Spin, February 1994

A Tree Grows In Seattle
Mark Lanegan branches out on a solo venture.


Mark Lanegan, singer for Seattle's Screaming Trees, has the kind of voice
that makes any material sound good - he could sing the phone book and it
would sound...well, really boring, but you know what I mean. On Whiskey for
the Holy Ghost, his second solo album for Sub Pop, he gets far more
compelling subject matter with which to deal, and pulls it off with typical
aplomb.

Similar in theme to Lanegan's acclaimed 1990 disc, The Winding Sheet,
Whiskey is a melancholic tonic, filled with dark, boozy tales of loss and
regret, accompanied mostly by spare acoustic arrangements (courtesy of Mike
Johnson, currently serving as bass player for Dinosaur Jr.) that contrast
pretty obviously with the Trees' usual modus operandi.

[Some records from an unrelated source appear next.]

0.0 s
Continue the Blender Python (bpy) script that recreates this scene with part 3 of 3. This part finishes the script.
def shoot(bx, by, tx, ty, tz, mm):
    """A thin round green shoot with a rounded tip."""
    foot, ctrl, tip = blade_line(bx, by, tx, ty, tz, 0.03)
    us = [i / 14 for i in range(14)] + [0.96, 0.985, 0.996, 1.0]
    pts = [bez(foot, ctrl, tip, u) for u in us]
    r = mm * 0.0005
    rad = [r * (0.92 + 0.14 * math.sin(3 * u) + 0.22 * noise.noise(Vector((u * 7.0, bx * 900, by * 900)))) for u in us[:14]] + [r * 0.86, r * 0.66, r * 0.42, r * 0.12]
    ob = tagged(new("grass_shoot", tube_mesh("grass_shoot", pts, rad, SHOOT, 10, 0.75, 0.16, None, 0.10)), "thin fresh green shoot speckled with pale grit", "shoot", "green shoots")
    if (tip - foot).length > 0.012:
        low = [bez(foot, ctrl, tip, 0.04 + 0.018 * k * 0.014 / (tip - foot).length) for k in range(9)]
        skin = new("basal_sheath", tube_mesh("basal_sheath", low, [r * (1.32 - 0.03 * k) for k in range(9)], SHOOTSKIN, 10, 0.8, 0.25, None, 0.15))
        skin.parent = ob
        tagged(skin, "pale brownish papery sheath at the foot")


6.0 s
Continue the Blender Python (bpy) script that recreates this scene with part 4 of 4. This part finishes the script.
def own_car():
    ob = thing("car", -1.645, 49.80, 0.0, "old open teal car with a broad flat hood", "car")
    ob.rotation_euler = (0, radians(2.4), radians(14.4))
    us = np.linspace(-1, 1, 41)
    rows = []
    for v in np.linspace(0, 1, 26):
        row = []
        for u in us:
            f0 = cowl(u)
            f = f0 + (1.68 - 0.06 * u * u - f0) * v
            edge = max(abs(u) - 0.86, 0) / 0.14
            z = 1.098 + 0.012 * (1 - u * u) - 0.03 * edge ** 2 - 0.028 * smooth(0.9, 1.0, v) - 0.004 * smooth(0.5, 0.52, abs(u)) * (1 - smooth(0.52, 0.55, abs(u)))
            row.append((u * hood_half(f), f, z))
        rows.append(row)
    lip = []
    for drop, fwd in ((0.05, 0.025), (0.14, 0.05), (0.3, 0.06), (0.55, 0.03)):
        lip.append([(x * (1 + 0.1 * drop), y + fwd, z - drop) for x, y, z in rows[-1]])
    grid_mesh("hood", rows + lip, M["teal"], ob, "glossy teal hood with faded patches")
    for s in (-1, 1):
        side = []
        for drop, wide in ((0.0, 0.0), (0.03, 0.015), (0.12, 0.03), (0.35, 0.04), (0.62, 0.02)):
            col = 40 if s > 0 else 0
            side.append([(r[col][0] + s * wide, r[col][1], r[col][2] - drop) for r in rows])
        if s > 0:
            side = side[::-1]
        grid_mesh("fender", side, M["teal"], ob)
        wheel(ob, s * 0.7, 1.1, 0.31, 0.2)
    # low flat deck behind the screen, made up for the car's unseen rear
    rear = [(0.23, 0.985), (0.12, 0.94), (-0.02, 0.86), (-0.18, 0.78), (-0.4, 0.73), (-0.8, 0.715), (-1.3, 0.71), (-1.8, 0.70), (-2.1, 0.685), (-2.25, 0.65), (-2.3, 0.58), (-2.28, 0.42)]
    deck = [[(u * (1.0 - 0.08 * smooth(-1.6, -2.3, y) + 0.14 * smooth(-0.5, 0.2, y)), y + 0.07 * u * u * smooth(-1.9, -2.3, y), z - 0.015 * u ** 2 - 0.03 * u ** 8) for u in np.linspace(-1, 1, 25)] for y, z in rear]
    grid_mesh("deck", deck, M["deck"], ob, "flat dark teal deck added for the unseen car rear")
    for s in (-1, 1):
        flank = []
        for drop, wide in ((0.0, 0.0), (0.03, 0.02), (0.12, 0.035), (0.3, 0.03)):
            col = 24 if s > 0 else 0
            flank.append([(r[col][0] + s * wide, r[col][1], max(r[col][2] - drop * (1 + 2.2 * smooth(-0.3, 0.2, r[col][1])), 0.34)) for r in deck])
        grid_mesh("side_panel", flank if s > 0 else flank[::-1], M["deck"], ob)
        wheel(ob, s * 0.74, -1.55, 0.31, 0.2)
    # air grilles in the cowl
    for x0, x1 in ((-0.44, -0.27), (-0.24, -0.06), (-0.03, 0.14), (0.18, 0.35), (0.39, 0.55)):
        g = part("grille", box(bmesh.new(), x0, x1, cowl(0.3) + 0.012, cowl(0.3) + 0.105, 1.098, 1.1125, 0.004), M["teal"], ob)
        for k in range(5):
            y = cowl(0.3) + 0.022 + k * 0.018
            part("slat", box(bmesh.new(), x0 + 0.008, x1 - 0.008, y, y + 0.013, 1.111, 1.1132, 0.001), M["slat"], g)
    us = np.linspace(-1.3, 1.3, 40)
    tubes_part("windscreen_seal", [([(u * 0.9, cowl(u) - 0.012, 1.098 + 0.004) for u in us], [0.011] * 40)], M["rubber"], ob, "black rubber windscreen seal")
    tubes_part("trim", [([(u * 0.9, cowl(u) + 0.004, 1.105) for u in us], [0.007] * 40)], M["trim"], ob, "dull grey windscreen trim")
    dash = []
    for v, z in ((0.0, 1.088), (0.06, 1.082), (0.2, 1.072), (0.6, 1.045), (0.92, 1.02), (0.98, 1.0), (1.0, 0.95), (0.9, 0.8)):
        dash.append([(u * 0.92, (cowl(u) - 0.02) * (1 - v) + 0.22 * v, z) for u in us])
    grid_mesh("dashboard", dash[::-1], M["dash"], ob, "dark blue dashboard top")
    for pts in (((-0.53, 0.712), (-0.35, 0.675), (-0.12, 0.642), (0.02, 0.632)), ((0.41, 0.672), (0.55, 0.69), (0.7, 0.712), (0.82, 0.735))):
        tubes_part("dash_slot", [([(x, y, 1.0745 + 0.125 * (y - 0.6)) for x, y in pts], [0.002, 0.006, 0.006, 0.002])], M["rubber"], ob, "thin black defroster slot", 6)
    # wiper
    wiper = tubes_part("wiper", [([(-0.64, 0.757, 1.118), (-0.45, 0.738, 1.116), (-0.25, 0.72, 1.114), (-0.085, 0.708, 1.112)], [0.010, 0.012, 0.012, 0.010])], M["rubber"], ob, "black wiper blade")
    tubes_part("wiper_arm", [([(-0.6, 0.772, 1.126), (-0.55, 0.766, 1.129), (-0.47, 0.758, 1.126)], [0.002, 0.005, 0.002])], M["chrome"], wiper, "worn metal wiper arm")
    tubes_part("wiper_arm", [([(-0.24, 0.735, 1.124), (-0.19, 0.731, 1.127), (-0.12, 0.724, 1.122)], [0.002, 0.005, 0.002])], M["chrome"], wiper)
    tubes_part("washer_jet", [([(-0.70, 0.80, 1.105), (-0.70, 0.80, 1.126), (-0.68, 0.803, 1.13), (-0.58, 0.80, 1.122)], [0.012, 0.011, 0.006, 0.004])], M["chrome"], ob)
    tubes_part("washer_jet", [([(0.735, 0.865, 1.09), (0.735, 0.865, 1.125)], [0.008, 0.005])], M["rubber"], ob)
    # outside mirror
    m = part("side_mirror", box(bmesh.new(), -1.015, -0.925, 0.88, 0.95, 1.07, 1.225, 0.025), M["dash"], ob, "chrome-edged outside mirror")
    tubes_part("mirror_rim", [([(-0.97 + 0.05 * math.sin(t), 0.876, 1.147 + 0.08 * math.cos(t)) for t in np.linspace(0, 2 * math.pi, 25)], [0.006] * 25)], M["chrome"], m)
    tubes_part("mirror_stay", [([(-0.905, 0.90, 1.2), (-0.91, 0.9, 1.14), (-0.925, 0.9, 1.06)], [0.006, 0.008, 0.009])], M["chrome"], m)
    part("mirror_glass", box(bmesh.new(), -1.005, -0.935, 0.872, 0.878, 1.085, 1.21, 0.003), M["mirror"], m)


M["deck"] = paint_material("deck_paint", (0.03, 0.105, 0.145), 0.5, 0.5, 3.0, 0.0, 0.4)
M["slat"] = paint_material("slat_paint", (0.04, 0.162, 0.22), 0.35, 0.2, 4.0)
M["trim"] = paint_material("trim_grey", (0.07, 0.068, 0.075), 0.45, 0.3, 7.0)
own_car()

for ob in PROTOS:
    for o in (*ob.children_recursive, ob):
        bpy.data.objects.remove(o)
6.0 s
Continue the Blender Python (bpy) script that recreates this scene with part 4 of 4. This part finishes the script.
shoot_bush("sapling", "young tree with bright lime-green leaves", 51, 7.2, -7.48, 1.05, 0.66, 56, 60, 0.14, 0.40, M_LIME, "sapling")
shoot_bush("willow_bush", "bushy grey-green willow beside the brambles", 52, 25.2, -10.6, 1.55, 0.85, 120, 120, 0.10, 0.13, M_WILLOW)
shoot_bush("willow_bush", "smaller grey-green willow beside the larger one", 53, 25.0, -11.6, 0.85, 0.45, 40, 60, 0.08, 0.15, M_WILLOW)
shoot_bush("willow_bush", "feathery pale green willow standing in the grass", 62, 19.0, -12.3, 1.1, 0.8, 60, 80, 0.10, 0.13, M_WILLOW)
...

"I got this hard rock band, so to speak, that I make these other kind of
records - much louder - with, and I get sick of it," explains Lanegan
quietly. "I'm fucking out there touring for a year this time, listening to
the same songs every night and going deaf. So I guess it's a reaction
against that as much as anything." Never one for the rock spotlight,
Lanegan had to be cajoled into releasing The Winding Sheet, and despite
having gotten over "the humiliation of releasing a solo record," which he
regards as a "fairly pretentious" thing to do, took nearly three years to
complete Whiskey. "The original concept was to record the album in one day,
which we tried to do, but when I went in to sing, I couldn't even get
started," he says. "Only four of the songs are from that original session."
The rest were constructed in dribs and drabs, whenever Lanegan could fit a
couple of days' recording into his busy Trees' schedule. "The record
company definitely started questioning my sanity," he confesses with the
hint of a gleam in his eye. "But I wanted to get it right."